**RECORDED DATA:**
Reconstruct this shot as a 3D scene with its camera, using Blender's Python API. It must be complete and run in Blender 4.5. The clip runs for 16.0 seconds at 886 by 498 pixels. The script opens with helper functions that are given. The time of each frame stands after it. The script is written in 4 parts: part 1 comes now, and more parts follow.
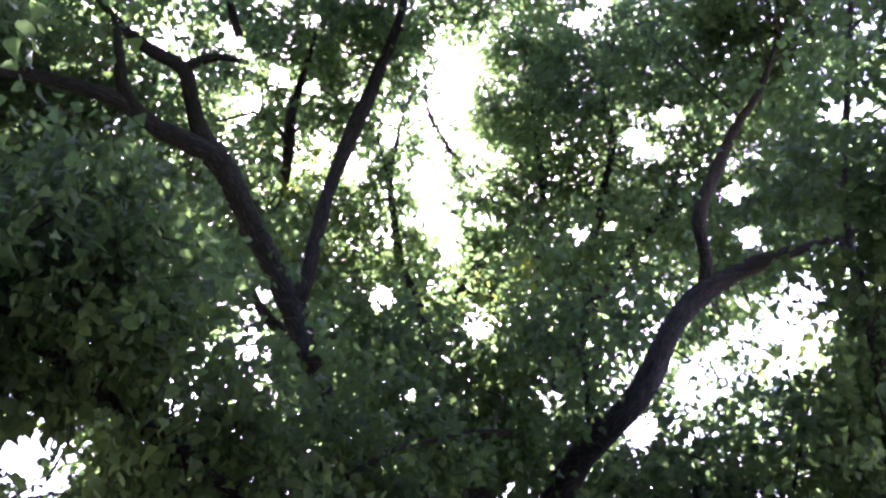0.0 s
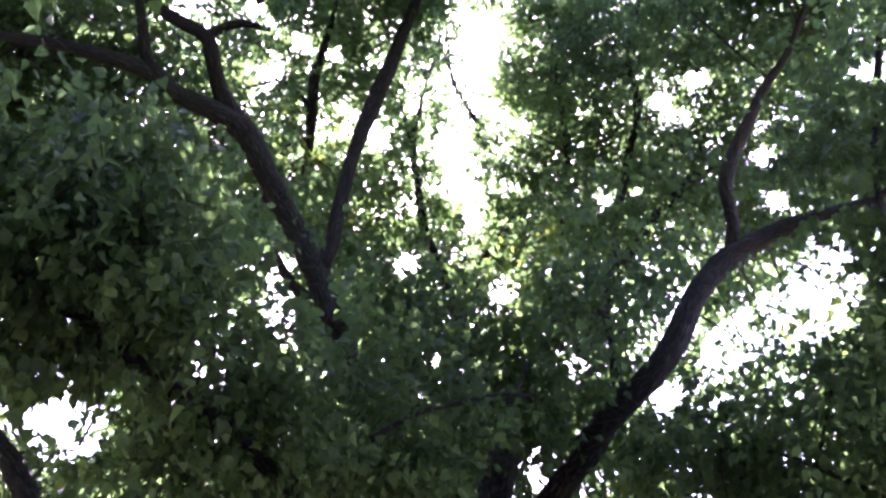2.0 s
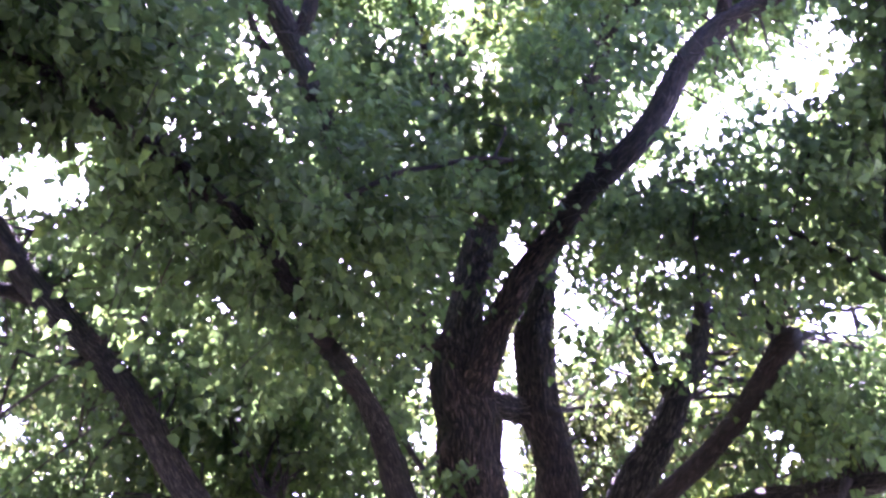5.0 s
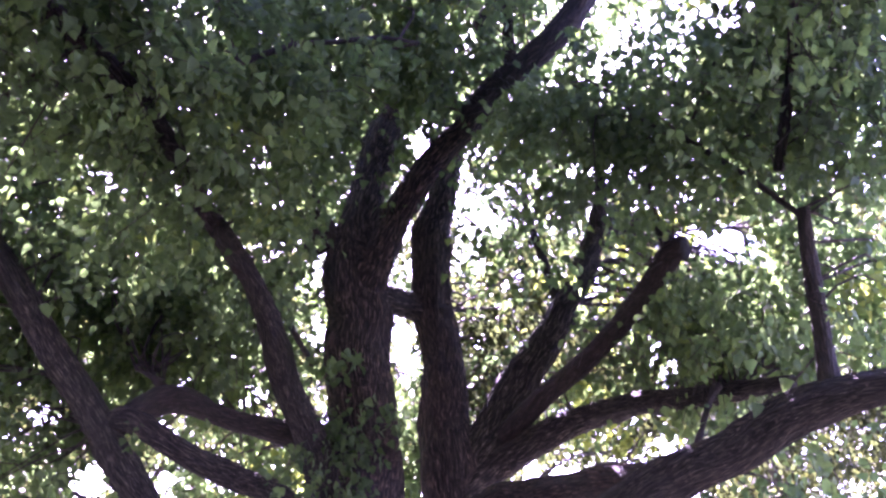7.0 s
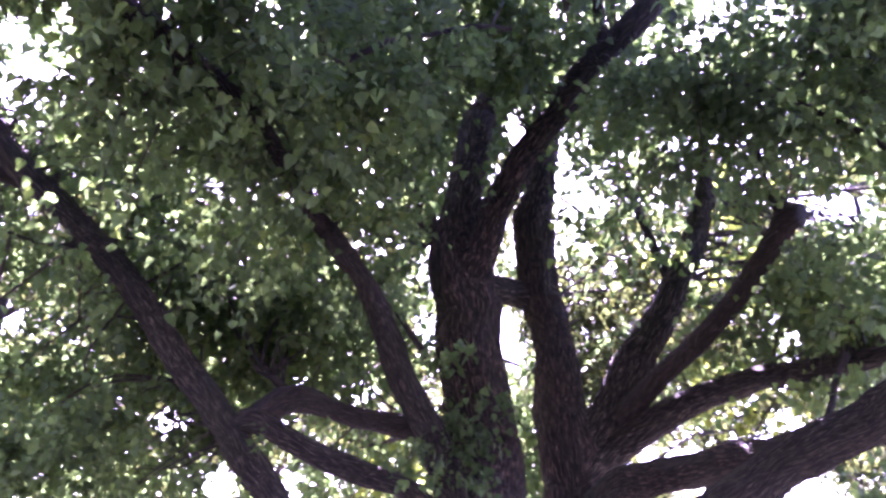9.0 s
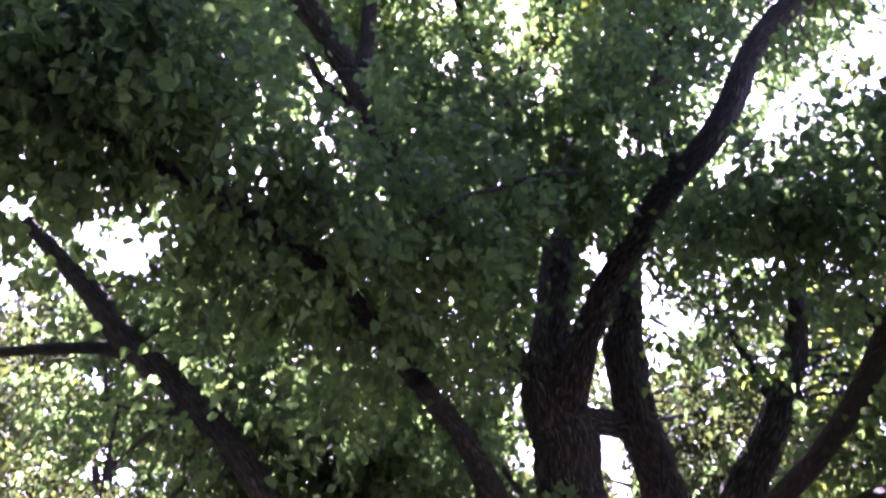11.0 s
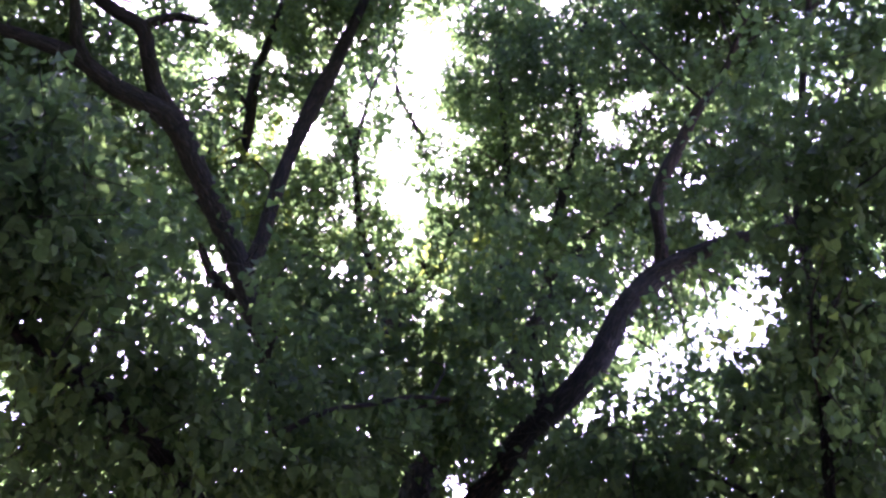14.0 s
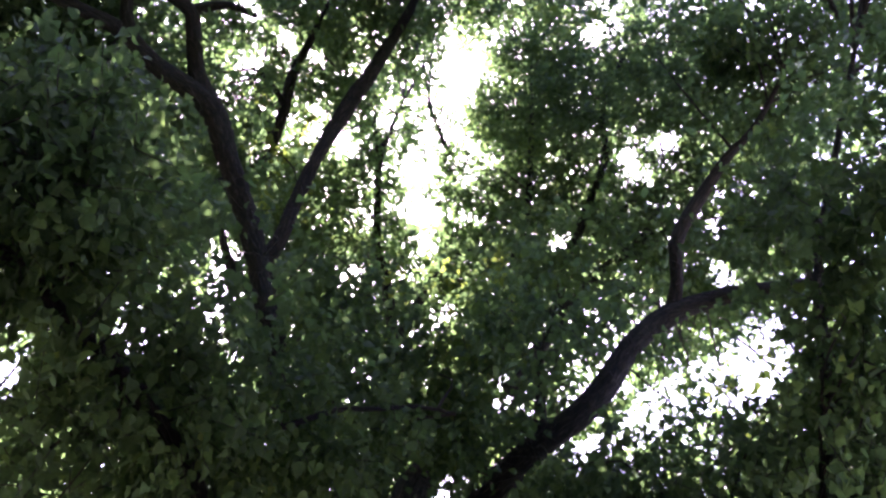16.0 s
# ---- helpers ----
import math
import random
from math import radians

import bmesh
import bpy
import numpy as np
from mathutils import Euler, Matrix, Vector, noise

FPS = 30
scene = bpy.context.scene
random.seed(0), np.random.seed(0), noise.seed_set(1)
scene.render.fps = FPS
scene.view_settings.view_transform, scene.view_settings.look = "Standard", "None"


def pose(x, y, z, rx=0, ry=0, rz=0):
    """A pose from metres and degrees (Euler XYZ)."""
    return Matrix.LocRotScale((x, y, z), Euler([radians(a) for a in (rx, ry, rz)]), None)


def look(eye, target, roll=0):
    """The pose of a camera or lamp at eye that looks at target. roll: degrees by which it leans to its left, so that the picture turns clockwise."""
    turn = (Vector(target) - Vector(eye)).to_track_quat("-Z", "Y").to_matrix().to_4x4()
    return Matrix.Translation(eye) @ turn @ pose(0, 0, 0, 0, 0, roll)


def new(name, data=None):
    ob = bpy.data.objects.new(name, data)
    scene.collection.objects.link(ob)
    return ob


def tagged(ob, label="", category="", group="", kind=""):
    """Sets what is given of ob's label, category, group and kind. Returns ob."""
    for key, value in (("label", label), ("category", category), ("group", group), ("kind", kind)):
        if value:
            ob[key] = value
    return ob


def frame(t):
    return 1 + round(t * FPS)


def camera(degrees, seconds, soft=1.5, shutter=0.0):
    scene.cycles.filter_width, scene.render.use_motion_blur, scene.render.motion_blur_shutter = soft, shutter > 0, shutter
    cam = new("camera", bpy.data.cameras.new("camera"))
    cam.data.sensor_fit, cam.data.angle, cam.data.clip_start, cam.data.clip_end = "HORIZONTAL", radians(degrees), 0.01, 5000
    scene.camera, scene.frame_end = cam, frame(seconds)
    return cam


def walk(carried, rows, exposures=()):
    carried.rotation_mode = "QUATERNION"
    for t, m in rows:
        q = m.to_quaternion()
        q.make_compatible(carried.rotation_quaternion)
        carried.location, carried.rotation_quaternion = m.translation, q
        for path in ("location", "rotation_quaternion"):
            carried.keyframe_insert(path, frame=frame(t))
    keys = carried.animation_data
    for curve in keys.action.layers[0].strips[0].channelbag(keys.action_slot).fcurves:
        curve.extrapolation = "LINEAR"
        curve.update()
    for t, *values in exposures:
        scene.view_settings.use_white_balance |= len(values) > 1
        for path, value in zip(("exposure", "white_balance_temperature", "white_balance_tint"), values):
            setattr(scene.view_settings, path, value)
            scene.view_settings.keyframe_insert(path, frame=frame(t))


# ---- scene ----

**AIM:** Emit only the lines from the one containing "ob = bpy.data.objects.new(name, data)" through the one containing "carried.location, carried.rotation_quaternion = m.translation, q", copied exactly.

**SOLUTION TO THIS TASK:**
    ob = bpy.data.objects.new(name, data)
    scene.collection.objects.link(ob)
    return ob


def tagged(ob, label="", category="", group="", kind=""):
    """Sets what is given of ob's label, category, group and kind. Returns ob."""
    for key, value in (("label", label), ("category", category), ("group", group), ("kind", kind)):
        if value:
            ob[key] = value
    return ob


def frame(t):
    return 1 + round(t * FPS)


def camera(degrees, seconds, soft=1.5, shutter=0.0):
    scene.cycles.filter_width, scene.render.use_motion_blur, scene.render.motion_blur_shutter = soft, shutter > 0, shutter
    cam = new("camera", bpy.data.cameras.new("camera"))
    cam.data.sensor_fit, cam.data.angle, cam.data.clip_start, cam.data.clip_end = "HORIZONTAL", radians(degrees), 0.01, 5000
    scene.camera, scene.frame_end = cam, frame(seconds)
    return cam


def walk(carried, rows, exposures=()):
    carried.rotation_mode = "QUATERNION"
    for t, m in rows:
        q = m.to_quaternion()
        q.make_compatible(carried.rotation_quaternion)
        carried.location, carried.rotation_quaternion = m.translation, q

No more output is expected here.